EXERCISE AIM: Transcribe the listing below word for word.

PROVIDED RECORDS:
━━━━━━━━━━━━━━━━━━━━

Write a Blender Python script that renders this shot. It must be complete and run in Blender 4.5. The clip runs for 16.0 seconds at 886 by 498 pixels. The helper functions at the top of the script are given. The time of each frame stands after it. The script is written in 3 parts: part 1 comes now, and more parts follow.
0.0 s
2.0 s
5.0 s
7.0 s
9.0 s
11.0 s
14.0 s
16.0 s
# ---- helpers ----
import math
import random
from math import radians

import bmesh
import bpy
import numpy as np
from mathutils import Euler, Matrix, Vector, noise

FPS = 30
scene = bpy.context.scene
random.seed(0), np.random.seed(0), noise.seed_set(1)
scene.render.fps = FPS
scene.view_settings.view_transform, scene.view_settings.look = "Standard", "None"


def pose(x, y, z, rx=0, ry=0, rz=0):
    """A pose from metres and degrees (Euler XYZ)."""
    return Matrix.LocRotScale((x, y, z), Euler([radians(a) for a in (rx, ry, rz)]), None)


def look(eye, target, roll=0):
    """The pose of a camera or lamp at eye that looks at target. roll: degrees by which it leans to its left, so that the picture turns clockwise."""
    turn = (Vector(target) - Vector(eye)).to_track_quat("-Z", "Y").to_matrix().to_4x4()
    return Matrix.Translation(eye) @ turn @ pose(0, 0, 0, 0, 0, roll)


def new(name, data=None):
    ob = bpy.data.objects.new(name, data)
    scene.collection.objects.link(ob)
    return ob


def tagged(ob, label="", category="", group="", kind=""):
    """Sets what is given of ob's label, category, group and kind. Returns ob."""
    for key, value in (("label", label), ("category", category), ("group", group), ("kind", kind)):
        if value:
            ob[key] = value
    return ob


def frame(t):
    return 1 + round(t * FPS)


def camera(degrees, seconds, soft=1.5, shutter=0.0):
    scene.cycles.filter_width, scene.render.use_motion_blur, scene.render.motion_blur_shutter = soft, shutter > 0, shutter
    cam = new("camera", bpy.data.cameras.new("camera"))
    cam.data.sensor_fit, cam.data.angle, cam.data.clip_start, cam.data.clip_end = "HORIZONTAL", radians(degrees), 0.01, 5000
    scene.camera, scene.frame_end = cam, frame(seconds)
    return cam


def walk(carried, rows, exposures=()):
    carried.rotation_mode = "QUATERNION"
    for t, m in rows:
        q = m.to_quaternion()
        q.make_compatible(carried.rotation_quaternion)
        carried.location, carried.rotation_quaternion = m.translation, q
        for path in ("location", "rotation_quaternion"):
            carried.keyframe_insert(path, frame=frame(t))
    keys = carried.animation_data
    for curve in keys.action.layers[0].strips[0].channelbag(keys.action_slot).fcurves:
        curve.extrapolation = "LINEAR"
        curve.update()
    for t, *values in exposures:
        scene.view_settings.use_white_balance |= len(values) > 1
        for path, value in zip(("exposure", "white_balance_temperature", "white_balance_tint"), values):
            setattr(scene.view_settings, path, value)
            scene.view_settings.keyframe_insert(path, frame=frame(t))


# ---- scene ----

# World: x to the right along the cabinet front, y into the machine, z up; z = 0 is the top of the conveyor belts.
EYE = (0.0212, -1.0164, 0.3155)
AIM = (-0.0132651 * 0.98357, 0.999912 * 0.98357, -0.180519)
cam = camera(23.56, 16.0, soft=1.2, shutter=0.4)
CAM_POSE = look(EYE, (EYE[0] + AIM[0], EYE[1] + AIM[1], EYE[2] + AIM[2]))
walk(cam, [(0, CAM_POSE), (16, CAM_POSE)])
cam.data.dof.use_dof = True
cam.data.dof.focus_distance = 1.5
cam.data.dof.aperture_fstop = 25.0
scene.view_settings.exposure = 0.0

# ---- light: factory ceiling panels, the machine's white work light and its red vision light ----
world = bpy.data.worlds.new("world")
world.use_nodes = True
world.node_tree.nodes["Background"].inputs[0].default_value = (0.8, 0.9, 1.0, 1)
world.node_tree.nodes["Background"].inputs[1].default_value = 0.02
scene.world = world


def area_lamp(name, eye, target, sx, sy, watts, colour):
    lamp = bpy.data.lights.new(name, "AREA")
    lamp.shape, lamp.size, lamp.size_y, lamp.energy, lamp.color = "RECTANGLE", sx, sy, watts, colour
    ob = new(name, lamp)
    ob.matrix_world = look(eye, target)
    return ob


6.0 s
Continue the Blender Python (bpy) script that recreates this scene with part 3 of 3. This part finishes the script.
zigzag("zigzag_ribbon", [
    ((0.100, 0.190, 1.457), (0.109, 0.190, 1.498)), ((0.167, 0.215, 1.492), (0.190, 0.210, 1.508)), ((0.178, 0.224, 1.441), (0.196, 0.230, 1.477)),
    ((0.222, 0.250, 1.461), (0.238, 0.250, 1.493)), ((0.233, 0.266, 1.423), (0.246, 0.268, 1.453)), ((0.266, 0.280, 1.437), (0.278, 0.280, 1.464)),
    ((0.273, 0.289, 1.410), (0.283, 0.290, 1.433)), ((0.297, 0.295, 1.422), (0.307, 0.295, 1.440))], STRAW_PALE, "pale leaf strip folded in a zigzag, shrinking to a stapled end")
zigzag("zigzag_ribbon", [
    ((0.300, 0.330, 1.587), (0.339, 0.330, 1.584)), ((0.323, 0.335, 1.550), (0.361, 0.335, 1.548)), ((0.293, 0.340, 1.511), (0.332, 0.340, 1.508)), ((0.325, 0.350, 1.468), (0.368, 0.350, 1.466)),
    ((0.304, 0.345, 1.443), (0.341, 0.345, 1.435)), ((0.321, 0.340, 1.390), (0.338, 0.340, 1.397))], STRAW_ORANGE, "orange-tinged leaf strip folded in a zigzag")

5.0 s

━━━━━━━━━━━━━━━━━━━━

WRITTEN ANSWER:
Write a Blender Python script that renders this shot. It must be complete and run in Blender 4.5. The clip runs for 16.0 seconds at 886 by 498 pixels. The helper functions at the top of the script are given. The time of each frame stands after it. The script is written in 3 parts: part 1 comes now, and more parts follow.
0.0 s
2.0 s
5.0 s
7.0 s
9.0 s
11.0 s
14.0 s
16.0 s
# ---- helpers ----
import math
import random
from math import radians

import bmesh
import bpy
import numpy as np
from mathutils import Euler, Matrix, Vector, noise

FPS = 30
scene = bpy.context.scene
random.seed(0), np.random.seed(0), noise.seed_set(1)
scene.render.fps = FPS
scene.view_settings.view_transform, scene.view_settings.look = "Standard", "None"


def pose(x, y, z, rx=0, ry=0, rz=0):
    """A pose from metres and degrees (Euler XYZ)."""
    return Matrix.LocRotScale((x, y, z), Euler([radians(a) for a in (rx, ry, rz)]), None)


def look(eye, target, roll=0):
    """The pose of a camera or lamp at eye that looks at target. roll: degrees by which it leans to its left, so that the picture turns clockwise."""
    turn = (Vector(target) - Vector(eye)).to_track_quat("-Z", "Y").to_matrix().to_4x4()
    return Matrix.Translation(eye) @ turn @ pose(0, 0, 0, 0, 0, roll)


def new(name, data=None):
    ob = bpy.data.objects.new(name, data)
    scene.collection.objects.link(ob)
    return ob


def tagged(ob, label="", category="", group="", kind=""):
    """Sets what is given of ob's label, category, group and kind. Returns ob."""
    for key, value in (("label", label), ("category", category), ("group", group), ("kind", kind)):
        if value:
            ob[key] = value
    return ob


def frame(t):
    return 1 + round(t * FPS)


def camera(degrees, seconds, soft=1.5, shutter=0.0):
    scene.cycles.filter_width, scene.render.use_motion_blur, scene.render.motion_blur_shutter = soft, shutter > 0, shutter
    cam = new("camera", bpy.data.cameras.new("camera"))
    cam.data.sensor_fit, cam.data.angle, cam.data.clip_start, cam.data.clip_end = "HORIZONTAL", radians(degrees), 0.01, 5000
    scene.camera, scene.frame_end = cam, frame(seconds)
    return cam


def walk(carried, rows, exposures=()):
    carried.rotation_mode = "QUATERNION"
    for t, m in rows:
        q = m.to_quaternion()
        q.make_compatible(carried.rotation_quaternion)
        carried.location, carried.rotation_quaternion = m.translation, q
        for path in ("location", "rotation_quaternion"):
            carried.keyframe_insert(path, frame=frame(t))
    keys = carried.animation_data
    for curve in keys.action.layers[0].strips[0].channelbag(keys.action_slot).fcurves:
        curve.extrapolation = "LINEAR"
        curve.update()
    for t, *values in exposures:
        scene.view_settings.use_white_balance |= len(values) > 1
        for path, value in zip(("exposure", "white_balance_temperature", "white_balance_tint"), values):
            setattr(scene.view_settings, path, value)
            scene.view_settings.keyframe_insert(path, frame=frame(t))


# ---- scene ----

# World: x to the right along the cabinet front, y into the machine, z up; z = 0 is the top of the conveyor belts.
EYE = (0.0212, -1.0164, 0.3155)
AIM = (-0.0132651 * 0.98357, 0.999912 * 0.98357, -0.180519)
cam = camera(23.56, 16.0, soft=1.2, shutter=0.4)
CAM_POSE = look(EYE, (EYE[0] + AIM[0], EYE[1] + AIM[1], EYE[2] + AIM[2]))
walk(cam, [(0, CAM_POSE), (16, CAM_POSE)])
cam.data.dof.use_dof = True
cam.data.dof.focus_distance = 1.5
cam.data.dof.aperture_fstop = 25.0
scene.view_settings.exposure = 0.0

# ---- light: factory ceiling panels, the machine's white work light and its red vision light ----
world = bpy.data.worlds.new("world")
world.use_nodes = True
world.node_tree.nodes["Background"].inputs[0].default_value = (0.8, 0.9, 1.0, 1)
world.node_tree.nodes["Background"].inputs[1].default_value = 0.02
scene.world = world


def area_lamp(name, eye, target, sx, sy, watts, colour):
    lamp = bpy.data.lights.new(name, "AREA")
    lamp.shape, lamp.size, lamp.size_y, lamp.energy, lamp.color = "RECTANGLE", sx, sy, watts, colour
    ob = new(name, lamp)
    ob.matrix_world = look(eye, target)
    return ob


6.0 s
Continue the Blender Python (bpy) script that recreates this scene with part 3 of 3. This part finishes the script.
zigzag("zigzag_ribbon", [
    ((0.100, 0.190, 1.457), (0.109, 0.190, 1.498)), ((0.167, 0.215, 1.492), (0.190, 0.210, 1.508)), ((0.178, 0.224, 1.441), (0.196, 0.230, 1.477)),
    ((0.222, 0.250, 1.461), (0.238, 0.250, 1.493)), ((0.233, 0.266, 1.423), (0.246, 0.268, 1.453)), ((0.266, 0.280, 1.437), (0.278, 0.280, 1.464)),
    ((0.273, 0.289, 1.410), (0.283, 0.290, 1.433)), ((0.297, 0.295, 1.422), (0.307, 0.295, 1.440))], STRAW_PALE, "pale leaf strip folded in a zigzag, shrinking to a stapled end")
zigzag("zigzag_ribbon", [
    ((0.300, 0.330, 1.587), (0.339, 0.330, 1.584)), ((0.323, 0.335, 1.550), (0.361, 0.335, 1.548)), ((0.293, 0.340, 1.511), (0.332, 0.340, 1.508)), ((0.325, 0.350, 1.468), (0.368, 0.350, 1.466)),
    ((0.304, 0.345, 1.443), (0.341, 0.345, 1.435)), ((0.321, 0.340, 1.390), (0.338, 0.340, 1.397))], STRAW_ORANGE, "orange-tinged leaf strip folded in a zigzag")

5.0 s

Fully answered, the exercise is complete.